Он печально улыбнулся.
— За одну минуту в раскрытых крыльях сгорает столько энергии, сколько вырабатывает за день атомная электростанция, — странный взгляд. В сине-синих глазах — сожаление. Такое пугающе искреннее.
Сердце сковывает боль. Страшно. В ушах шум. Или это снова ветер?
— Прости меня, малыш.
Я непонимающе смотрела на него.
Тишайший, ласковый шепот.
— Прости.
И тут я поняла.
Энергия. Колоссальные энергетические потери.
Но было уже поздно. Горячие — слишком горячие! — руки обнимали меня, с болезненной нежностью прижимая голову к плечу. Надо сопротивляться, надо плести заклинания, надо бежать, но… Слабость поселилась в костях, и бежать невозможно, и руки не поднимаются, а мысли путаются. Слишком поздно!
— Прости…
Тонкие пальцы запутались в моих волосах, мерцающая синева глаз обещала покой, тепло… Я вижу голод в этих глазах, но мне все равно. Пугающая слабость сменяется нежеланием сопротивляться и сладким предвкушением. Он ласково коснулся губами рядом с уголком рта. По позвоночнику прошел электрический разряд. Я закрыла глаза, покоряясь неизбежному. Даже если это — смерть для меня.
Не больно. Боль мелькнула на мгновение — и исчезла. Меньше, чем комариный укус. Шея онемела, осталось только тянущее ощущение. Золотистая пелена и мурашки по коже… сердце бьется так лениво, так медленно…
…так…уходит…жизнь?..
Он резко отстранился. Отвернулся, вытирая кровь с верхней губы. Ярко-алое на темно-алом. Я с размаху села на выпирающий корень, привалившись к стволу. Инстинкт самосохранения наконец проснулся, возвращая меня в привычное уже состояние полупаники-полуистерики.
— У меня же еще две попытки. Или я разучилась считать? — попытка пошутить не возымела успеха. Знал бы он как тяжело мне далась даже эта убогая шутка! Плакать хочется, от обиды, от страха.
— У меня не было выбора. Я должен сложить крылья, а сил почти не осталось. Чем дольше я ждал бы, тем больше пришлось бы взять потом.
— Понимаю.
— Я не хотел, — он присел рядом. — То есть, конечно, хотел, но…
— Ксиль… — я осторожно дотронулась до плеча. — Забыли.
Он вздрогнул.
— Ну что ты такой нервный?
— Ты не сердишься?
— Слушай, ты у всех своих жертв потом прощения просишь? — злость на саму себя, на неумение успокоиться быстро, выплеснулась ядом в короткой язвительной фразе.

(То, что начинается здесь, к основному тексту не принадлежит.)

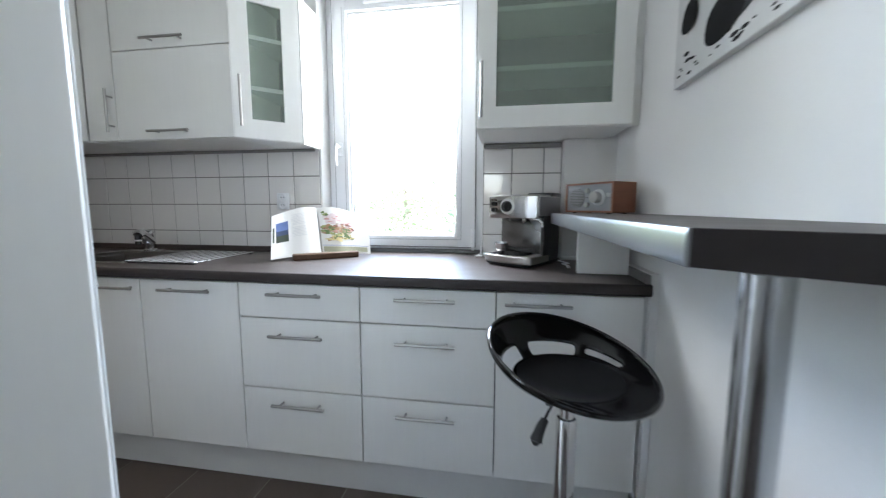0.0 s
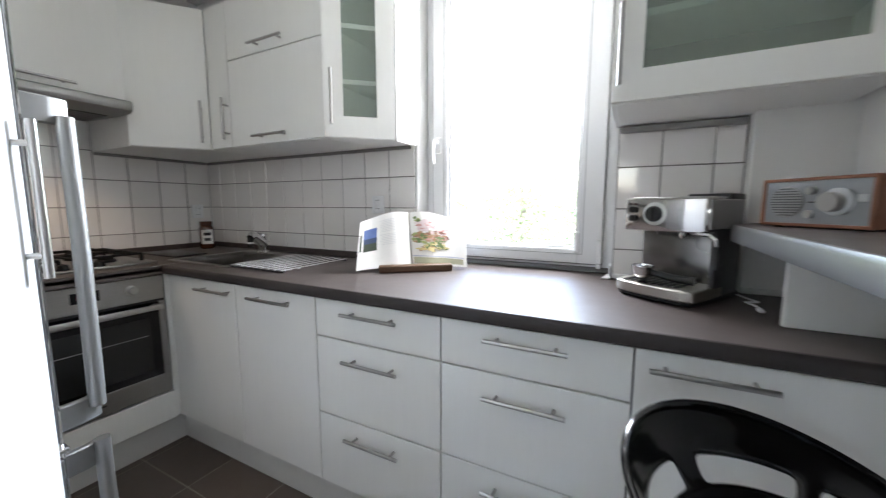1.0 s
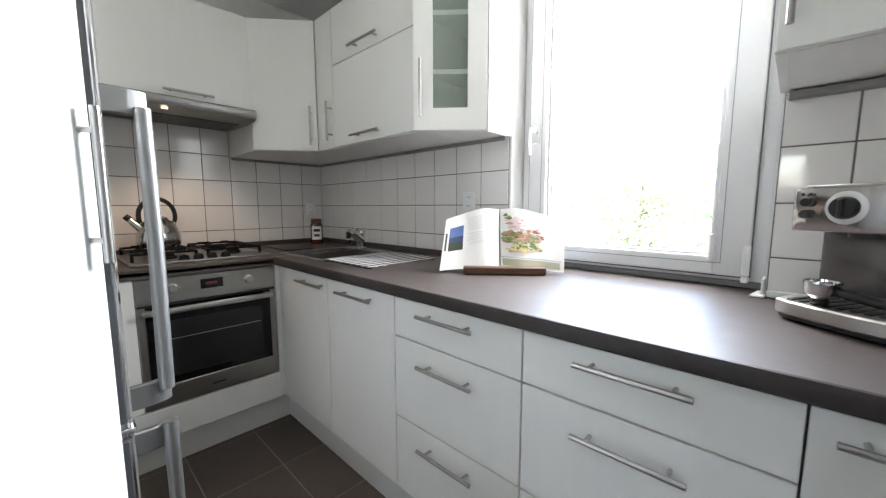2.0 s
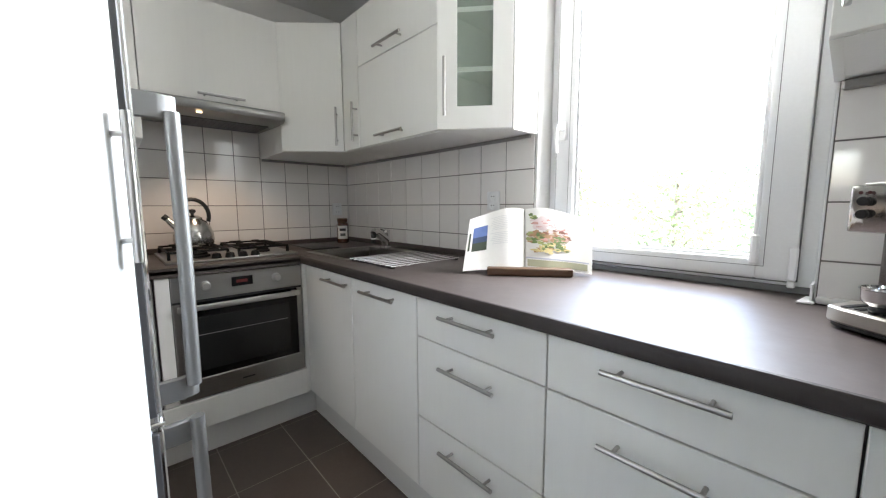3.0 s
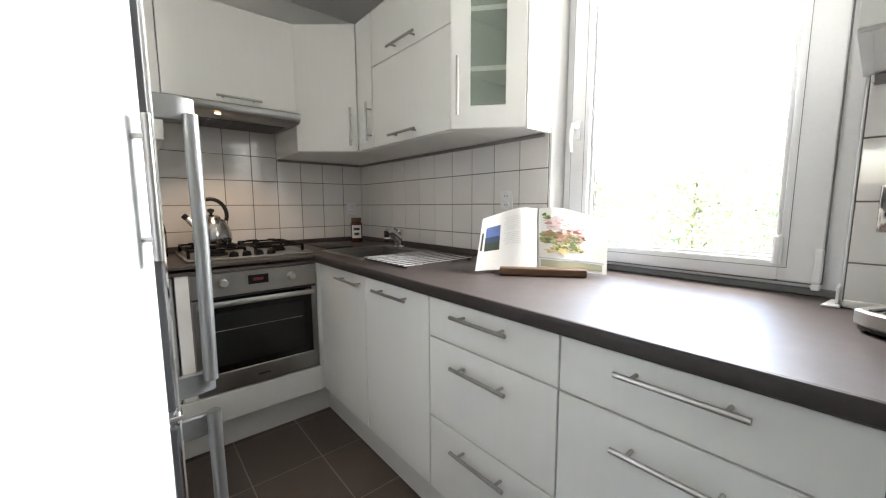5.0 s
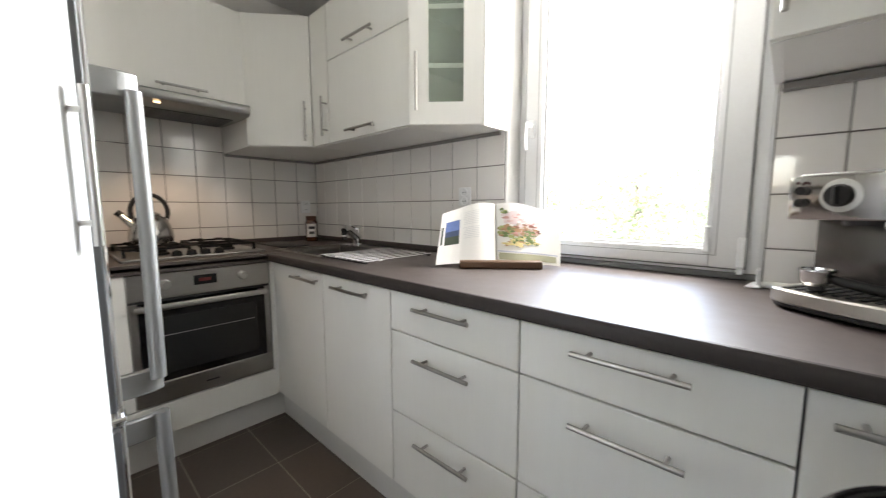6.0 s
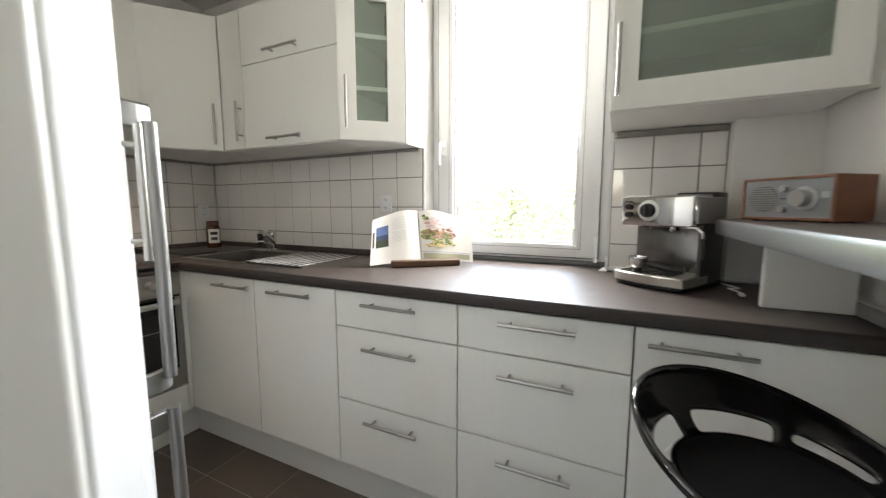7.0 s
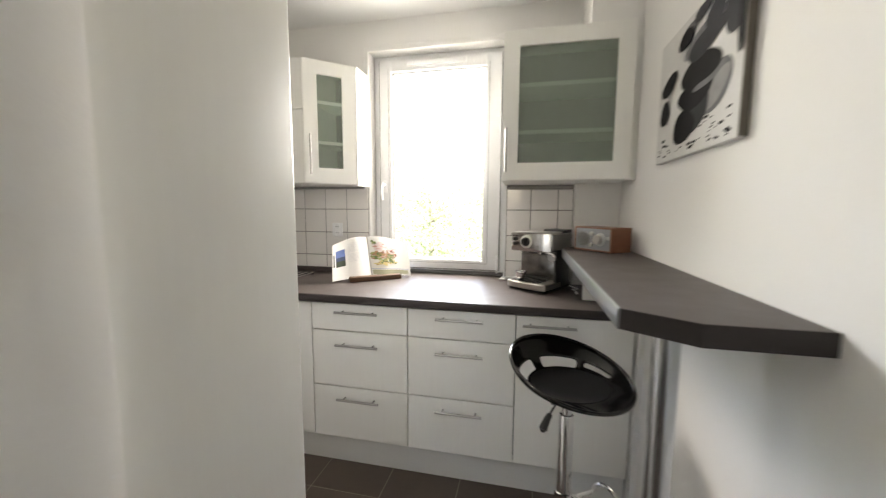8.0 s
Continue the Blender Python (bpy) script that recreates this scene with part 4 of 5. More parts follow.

— Только у тех, кто остается в живых. И потом, я очень не люблю оказываться в ситуациях, когда просто не остается выбора. Когда голод и страх за свою жизнь становится главным, — совершенно серьезно ответил он, пристально глядя мне в глаза. Готова поклясться, что сейчас он говорит не только об этой ситуации. Говорит для себя, не для меня. — Поэтому — прости.